I wonder how much longer we’ll even be talking about Elvis. I’ll obviously be talking about him for the rest of my life, but I’m a weird history and music wank who cares more about this stuff than I probably should. Give it twenty more years and he’ll probably be nothing more than the caricature you can see in Vegas. I certainly hope that’s what happens.

1 Like

So I’ve started trying to get whatever documents the FBI has on my grandfather. Given his proximity and involvement in things like the Haight-Ashbury acid scene, The Chicago 7, the SCLC, SNCC, and the Black Panthers, I can only assume there’s a wealth of documents on him in some of their archives. I submitted two different types of requests last week, an eFOIA response that only querries one database, and a proper FOIA request where humans have to actually dig through records. I’m not anticipating a response to the full one any time soon, and assume I’ll need to hound the FBI to actually get it, but I did get a response to my eFOIA request today that is… interesting.

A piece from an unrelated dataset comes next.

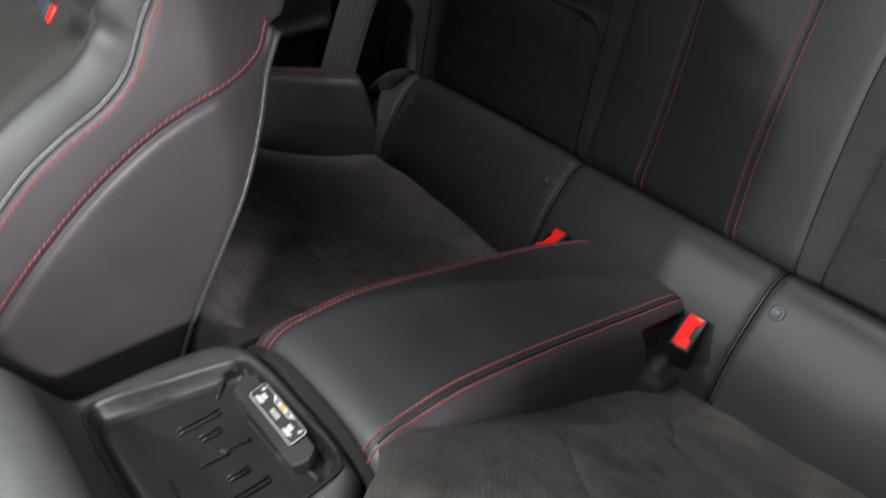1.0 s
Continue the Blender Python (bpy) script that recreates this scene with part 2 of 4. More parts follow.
def nearest(pts, loop, closed=True):
    """Distance to a line, and the nearest place on it."""
    a = loop
    b = np.roll(loop, -1, axis=0)
    if not closed:
        a, b = a[:-1], b[:-1]
    ab = b - a
    ll = (ab**2).sum(1) + 1e-15
    best, place = np.full(len(pts), 1e9), np.zeros((len(pts), 2))
    for i in range(len(a)):
        t = np.clip(((pts - a[i]) @ ab[i]) / ll[i], 0, 1)
        q = a[i] + t[:, None] * ab[i]
        d = np.hypot(*(pts - q).T)
        k = d < best
        best[k], place[k] = d[k], q[k]
    return best, place


def inside(pts, loop):
    x, y = pts.T
    res = np.zeros(len(pts), bool)
    a, b = loop, np.roll(loop, -1, axis=0)
    for (x0, y0), (x1, y1) in zip(a, b):
        if y0 == y1:
            continue
        k = (y0 > y) != (y1 > y)
        res ^= k & (x < (x1 - x0) * (y - y0) / (y1 - y0) + x0)
    return res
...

This is in response to your Freedom of Information/Privacy Acts (FOIPA) request. Based on the information you provided, we conducted a main entity record search of the Central Records System (CRS) per our standard search policy. However, we were unable to identify records subject to the FOIPA that are responsive to your request. Therefore, your request is being closed. If you have additional information pertaining to the subject of your request, please submit a new request providing the details, and we will conduct an additional search. For more information about records searches and the standard search policy, see the enclosed FBI FOIPA Addendum General Information Section.

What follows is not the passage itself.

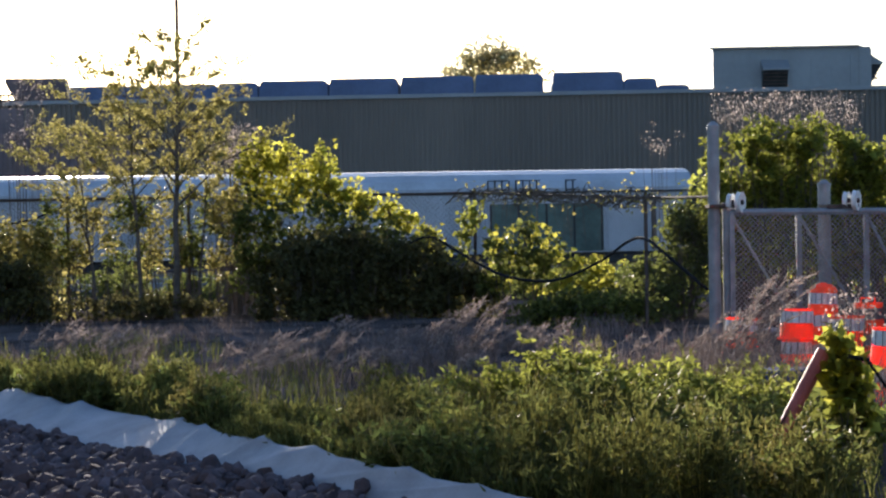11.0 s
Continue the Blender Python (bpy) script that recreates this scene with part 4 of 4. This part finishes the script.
far_rocks = Shape()
protos = [(m_ := [v.co.copy() for v in me.vertices], [tuple(p.vertices) for p in me.polygons]) for me in meshes]
for x, y, s in rest:
    vs, fs_ = protos[int(rr.integers(8))]
    M_ = pose(x, y, ground_z(x, y) + s * .6 + rr.uniform(0, .06), rr.uniform(0, 360), rr.uniform(0, 40), rr.uniform(0, 360)) @ Matrix.Diagonal((s * rr.uniform(.85, 1.35), s, s, 1))
    far_rocks.poly([M_ @ v for v in vs], fs_)
tagged(part("stones", far_rocks, STONE, rocks), kind="stuff")


# ---- weeds ----
rw = np.random.default_rng(21)
WEED_MATS = (LEAF_WEED, LEAF_GREEN, mat("straw green weed leaf", (0.11, 0.1, 0.032), 0.6, dark=0.7, scale=0.5, fine=8, bump=0, spread=0.5, translucent=0.55, spec=0.2))
leafp, stalk = [[], [], []], Shape()
for k in range(9000):
    x = rw.uniform(-3.6, 6.2)
    ye = edge_y(x)
    deep = 2.6 if x < 1.5 else max(2.6, 19.0 - ye)
    y = ye + .3 + deep * rw.uniform(0, 1) ** 1.1
    if y < 11.5 or (x > .37 * y and y > 13.5) or (x > 4.4 and y < 15.4 and rw.uniform() < .85):
        continue
    clump = noise.noise((x * 2.3, y * 1.3, 2.2))
    if rw.uniform(-.3, .36) > clump + (.1 if y - ye < 1.0 else 0):
        continue
    tall = (.36 if x < .2 else .29 if x < 1.5 else .34) + .5 * max(0, clump) + .4 * max(0, noise.noise((x * .45, y * .4, 9.1)))
    if 2.2 < x < 4.6 and 14.0 < y < 19:
        tall += .38 * max(0, .3 + noise.noise((x * 1.3, y * .7, 3.0)))
    tall *= 1 - .45 * smoothstep(1.6, 2.8, -x)
    h = min(1.0, tall) * rw.uniform(.45, 1.1)
    z = ground_z(x, y)
    pick = noise.noise((x * .9, y * .9, 5)) + rw.uniform(-.2, .2)
    mi = 0 if pick < .05 else 1 if pick < .3 else 2
    b0 = np.array([x, y, z])
    for s_ in range(2):
        e = b0 + np.array([rw.normal(0, .1), rw.normal(0, .1), h * rw.uniform(.75, 1.1)])
        stalk.tube([tuple(b0 - np.array([0, 0, .03])), tuple(e)], .005, 3, .002)
        m = int(10 + 34 * h)
        u = rw.uniform(.08, 1.02, (m, 1)) ** .8
        leafp[mi].append(b0 + (e - b0) * u + rw.normal(0, 1, (m, 3)) * np.array([.045, .045, .02]) * (1.3 - .9 * u))
weeds = thing("weeds", "thick green weeds along the fabric edge", "weeds", kind="stuff")
tagged(part("stalk_work", stalk, LEAF_OLIVE, weeds), kind="stuff")
for mi, ls in zip((0, 1, 2), leafp):
    tagged(part("foliage", leaf_cloud(np.concatenate(ls), (.075, .075, .06)[mi], rng=rw, droop=(-.7, -.2, -.7)[mi], wide=(.11, .2, .11)[mi]), WEED_MATS[mi], weeds), kind="stuff")
def sumac(x, y, h, n, seed):
    """A young shrub of arching stems with paired narrow leaflets."""
    rng = np.random.default_rng(seed)
    t = thing("sumac_shrub", "young shrub with long paired green leaflets among weeds", "shrub", "young shrubs", at=(x, y, ground_z(x, y)))
    st, pts = Shape(), []
    for i in range(n):
        a = rng.uniform(0, 6.28)
        top = np.array([rng.normal(0, .16), rng.normal(0, .12), h * rng.uniform(.55, 1)])
        st.tube([(top[0] * .2, top[1] * .2, -.03), tuple(top * .6), tuple(top)], .007, 4, .003)
        for j in range(6):
            b = a + j * 1.05
            s0 = top * rng.uniform(.6, 1)
            d = np.array([math.cos(b), math.sin(b), rng.uniform(.05, .5)]) * rng.uniform(.14, .26)
            st.tube([tuple(s0), tuple(s0 + d)], .003, 3, .0015)
            u = np.linspace(.15, 1, 7)[:, None]
            side = np.array([-math.sin(b), math.cos(b), 0]) * .012
            pts += [s0 + d * u + side, s0 + d * u - side]
    tagged(part("stem_work", st, BARK, t), kind="stuff")
    tagged(part("foliage", leaf_cloud(np.concatenate(pts), .075, rng=rng, wide=.2, droop=.1), LEAF_LIME, t), kind="stuff")


for i, (x, y, h) in enumerate(((3.42, 17.2, .95), (3.7, 17.1, .88), (3.0, 17.3, .72), (4.25, 17.0, .7), (4.8, 16.9, .66), (4.5, 17.3, .74), (2.6, 17.6, .55), (5.2, 16.6, .6), (3.9, 16.4, .7), (3.3, 16.2, .6))):
    sumac(x, y, h, 9, 600 + i)
# grass
gp, gh = [], []
for k in range(15000):
    x = rw.uniform(-5, 9)
    y = edge_y(x) + .25 + rw.uniform(0, 1) ** 1.6 * 14
    if y > 33 or (x > .39 * y and y < 23) or noise.noise((x * .6, y * .4, 7)) < -.12 or x > 8.4:
        continue
    gp.append((x, y, ground_z(x, y)))
    gh.append(rw.uniform(.1, .36))
for k in range(500):
    x, y = rw.uniform(-3.2, 1.8), rw.uniform(10.8, 11.9)
    gp.append((x, y, ground_z(x, y)))
    gh.append(rw.uniform(.08, .25))
tuft_p = [(-1.55 + rw.normal(0, .06), 12.5 + rw.normal(0, .09), 0) for _ in range(150)]
single("grass_tuft", blades(tuft_p, rw.uniform(.15, .42, 150), .01, 1.0, rw), LEAF_GREEN, "tuft of broad bright green grass beside the footing", "grass", "stuff")
single("grass", blades(gp, gh, .007, .7, rw), LEAF_WEED, "rough green grass between the weeds", "grass", "stuff")
# dead grass
dp, dh = [], []
for k in range(16000):
    x, y = rw.uniform(-5, 8.6), rw.uniform(21, 33)
    if y < edge_y(x) + 1.5 or noise.noise((x * .9, y * .5, 11)) < .12:
        continue
    dp.append((x, y, ground_z(x, y)))
    dh.append(rw.uniform(.12, .42))
for k in range(5000):
    x, y = rw.normal(6.7, .45), rw.normal(20.8, 1.8)
    if x > 7.6 or y < 15 or k > 2600:
        continue
    dp.append((x, y, ground_z(x, y)))
    dh.append(rw.uniform(.2, .75))
for k in range(7000):
    x, y = rw.uniform(-9, 8), rw.uniform(29, 40)
    if noise.noise((x * .5, y * .8, 15)) < .05:
        continue
    dp.append((x, y, ground_z(x, y)))
    dh.append(rw.uniform(.05, .2))
single("dead_grass", blades(dp, dh, .005, 1.3, rw), DRY, "matted pale dead grass", "dry grass", "stuff")


def plume_grass(x, y, h, n, lean, seed):
    """A clump of tall dead grass whose feathery heads bend over."""
    rng = np.random.default_rng(seed)
    t = thing("plume_grass", "clump of tall dead grass with feathery bent heads", "dry grass", "plume grasses", at=(x, y, ground_z(x, y)))
    st, bp, bh = Shape(), [], []
    hs = Shape()
    for i in range(n):
        hh = h * rng.uniform(.6, 1.05)
        b0 = np.array([rng.normal(0, .16), rng.normal(0, .12), 0])
        l = lean * hh * rng.uniform(.5, 1.2)
        pts = [b0, b0 + np.array([l * .15, 0, hh * .5]), b0 + np.array([l * .5, rng.normal(0, .05), hh * .85]), b0 + np.array([l * .95, rng.normal(0, .08), hh])]
        st.tube(pts, .005, 4, .002)
        s, e = pts[2], pts[3]
        for j in range(46):
            u = rng.uniform(-.35, 1)
            c = s + (e - s) * u
            k = len(hs.v)
            d = (e - s) * .25 + rng.normal(0, .035, 3)
            w = rng.normal(0, .005, 3)
            hs.v += [tuple(c - w), tuple(c + w), tuple(c + d)]
            hs.f.append((k, k + 1, k + 2))
    tagged(part("stalk_work", st, DRY, t), kind="stuff")
    tagged(part("plume_work", hs, BLOSSOM, t), kind="stuff")
    for i in range(60):
        bp.append((rng.normal(0, .2), rng.normal(0, .15), 0))
        bh.append(h * rng.uniform(.3, .7))
    tagged(part("blade_work", blades(bp, bh, .006, 1.3, rng), DRY, t), kind="stuff")


PLUMES = ((3.45, 24.2, 1.0, 20), (3.2, 24.6, .75, 12), (3.75, 24.3, .7, 12), (4.4, 24.2, .6, 12), (2.0, 24.5, .62, 12), (1.5, 25.0, .5, 10), (.9, 24.7, .58, 10), (-1.0, 24.9, .75, 10), (-1.75, 25.1, .8, 8), (2.6, 24.4, .4, 12), (-.5, 25.5, .5, 8), (5.9, 24, .5, 8), (5.2, 24.2, .42, 8),
          (6.3, 22.4, .7, 14), (6.6, 22.2, .95, 18), (6.9, 22.1, 1.25, 18), (6.6, 21.6, .9, 12), (-3.0, 27, .5, 6), (-3.8, 28.5, .5, 6))
tuft_rng = random.Random(44)
TUFTS = tuple((tuft_rng.uniform(-2.2, 7.0), tuft_rng.uniform(22.5, 31), tuft_rng.uniform(.28, .55), 7) for _ in range(34))
for i, (x, y, h, n) in enumerate(PLUMES + TUFTS):
    plume_grass(x, y, h, n, .45 if i < len(PLUMES) else tuft_rng.uniform(.4, 1.1), 400 + i)
# vine over the leaning pipe, its lit and shaded leaves in separate colours
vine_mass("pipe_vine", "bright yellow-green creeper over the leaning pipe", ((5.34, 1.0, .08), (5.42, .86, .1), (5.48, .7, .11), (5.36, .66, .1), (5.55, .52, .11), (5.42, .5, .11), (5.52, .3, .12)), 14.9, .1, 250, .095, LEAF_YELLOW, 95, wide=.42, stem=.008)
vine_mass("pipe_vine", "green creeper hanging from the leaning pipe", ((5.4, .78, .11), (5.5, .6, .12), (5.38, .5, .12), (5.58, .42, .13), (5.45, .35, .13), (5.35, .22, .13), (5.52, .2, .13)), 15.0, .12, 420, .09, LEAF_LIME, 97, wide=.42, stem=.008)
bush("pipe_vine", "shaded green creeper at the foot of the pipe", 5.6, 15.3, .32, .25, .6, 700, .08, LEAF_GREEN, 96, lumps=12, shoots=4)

# green strip between the fence and the track
for i in range(16):
    bush("trackside_weed", "low sunlit green weeds by the track", 4.5 + .75 * i + .3 * math.sin(i * 2.1), 46 + 4.5 * ((i * 7) % 5) / 4, 1.1, .8, .55 + .35 * ((i * 3) % 4) / 3, 1300, .1, LEAF_GREEN if i % 3 else LEAF_YELLOW, 500 + i, lumps=12, shoots=10)
for i in range(6):
    bush("trackside_weed", "sunlit green weeds by the track", -3.4 + 1.25 * i, 46.5 + 1.5 * (i % 2), 1.0, .7, .75 + .2 * (i % 3), 1300, .1, LEAF_GREEN, 530 + i, lumps=12, shoots=12)
for i in range(3):
    bush("trackside_weed", "low sunlit green weeds by the track", -11 + 2.6 * i, 47, 1.4, .8, .7, 1300, .1, LEAF_GREEN, 520 + i, lumps=12, shoots=8)
for i, (x, y, h) in enumerate(((-4.7, 29.5, .5), (-4.9, 32.5, .4), (-4.2, 29.0, .3))):
    bush("weed_clump", "small bright green weed clump on bare soil", x, y, .28, .25, h, 500, .07, LEAF_GREEN, 540 + i, lumps=10, shoots=8)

This is interesting to me because I have been able to find declassified documents through some public searches of government archives (including the FBI), indicating that documents dating back to the 1960s have been digitized. However, it’s also distinctly possible that those documents don’t exist in the CRS mentioned above. It’s possible that that database is purposefully tiny. It’s also possible that I needed to fill out the additional information section to get anywhere. I did that with the full FOIA request but for the eFOIA I figured the search would just need a name. Debating submitting a new request with additional info, but given that I have a full FOIA request submitted I’m leaning towards just pressing on that.

EDIT: Just realized this is the full FOIA request. Definitely further investigating.

1 Like

OK so I did a double check of the FBI public archives and I think I misremembered that his stuff was up there.

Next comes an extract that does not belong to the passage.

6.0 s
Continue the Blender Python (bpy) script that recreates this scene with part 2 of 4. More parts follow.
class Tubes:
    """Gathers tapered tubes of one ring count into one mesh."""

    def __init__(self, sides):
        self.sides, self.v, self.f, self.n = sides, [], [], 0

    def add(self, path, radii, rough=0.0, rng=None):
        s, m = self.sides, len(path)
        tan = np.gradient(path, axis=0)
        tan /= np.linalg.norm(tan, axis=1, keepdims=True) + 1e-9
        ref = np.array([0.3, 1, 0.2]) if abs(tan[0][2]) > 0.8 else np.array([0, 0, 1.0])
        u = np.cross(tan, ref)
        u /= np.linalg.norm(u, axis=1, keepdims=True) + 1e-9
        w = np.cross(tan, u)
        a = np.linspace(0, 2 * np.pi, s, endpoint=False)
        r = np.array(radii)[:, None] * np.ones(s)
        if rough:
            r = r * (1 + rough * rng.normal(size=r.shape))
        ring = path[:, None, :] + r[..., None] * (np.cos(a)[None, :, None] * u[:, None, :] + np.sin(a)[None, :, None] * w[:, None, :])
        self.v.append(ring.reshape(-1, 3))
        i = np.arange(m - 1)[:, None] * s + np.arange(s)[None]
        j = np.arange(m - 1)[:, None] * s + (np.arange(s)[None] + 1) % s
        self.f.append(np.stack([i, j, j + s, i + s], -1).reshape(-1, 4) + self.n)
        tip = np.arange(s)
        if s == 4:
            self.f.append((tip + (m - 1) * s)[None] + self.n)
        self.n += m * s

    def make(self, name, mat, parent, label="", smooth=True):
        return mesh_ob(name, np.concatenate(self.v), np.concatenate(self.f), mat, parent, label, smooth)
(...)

The only documents I have locally are from The White House so it’s actually just become possible that everything they have is still classified.

Somebody I have good reason to trust on this subject recommended I find a document proving the FBI has files on him to attach to the next request and I found a lead. Did some digging on the National Archives’ public search and found this within their FBI section.

It’s not digitized so it’s not a ton to go off of, but somebody has plans to be in the DC area early next January and can probably spend an extra day or two there to go try to get a copy of this and whatever else I can find there that could help me force the FBI to send me something.

Pro tip: Register for a research card before going down there. Once you have a card you can email the institution and ask to view the information firsthand once you are visiting them in January :wink:

Do I need any kind of credentials for that?

Depends on the place, I’d check the website to see if they have any details. Also having a card elsewhere helps if it is vague.

Where should I be checking on whose website?

Whatever facility has the record you are trying to pull whether its a library or archive facility, that’s the website you need to find what their visitor policy and requirements are.

Glad I’m able to get this in before Pride is over because it’s the most heartwarming video I’ve seen in recent memory. It’s an in depth record of a house in the Catskills that served as a haven for trans women* to safely express and explore themselves. It features extensive interviews with two women who frequented Casa Susanna about both their own journeys and the people they knew with in the community, as well as interviews with the grandson of the owner of Casa Susanna and the daughter of a notable attendee. It’s honestly astounding how much they were able to uncover and document about this place, which seems to have been a pretty significant part of the trans community at the time given how often it was advertised in the largest circulated trans magazine of the time and how far we know some of the attendees traveled to go there. It’s the kind of queer history that’s about to die and I’m so glad this much of it has been recorded.

*It’s way more complicated than that because our modern conception of “trans woman” was very much in it’s infancy at the time of Casa Susanna. The term used at the time and in the documentary is “crossdressers” because that is period accurate but that also given what how that term was used at the time it covers a wide variety of Gender Non Conforming experiences that we would use a variety of different labels for today. Those genuinely interested in these nuances should read Transgender History by Susan Stryker.

1 Like

Haven’t seen it yet but apparently there’s a new documentary out about some of the black pioneers of space exploration.

https://www.cnn.com/2024/02/12/entertainment/space-race-documentary-review-black-astronauts/index.html

Unfortunately, since I haven’t seen it, I cannot tell how much it corrects for the erasure of the Negro American Space Society of Astronauts.

I saw it last year at a special screening. It’s very good, but NASSA was not represented, just regular old NASA.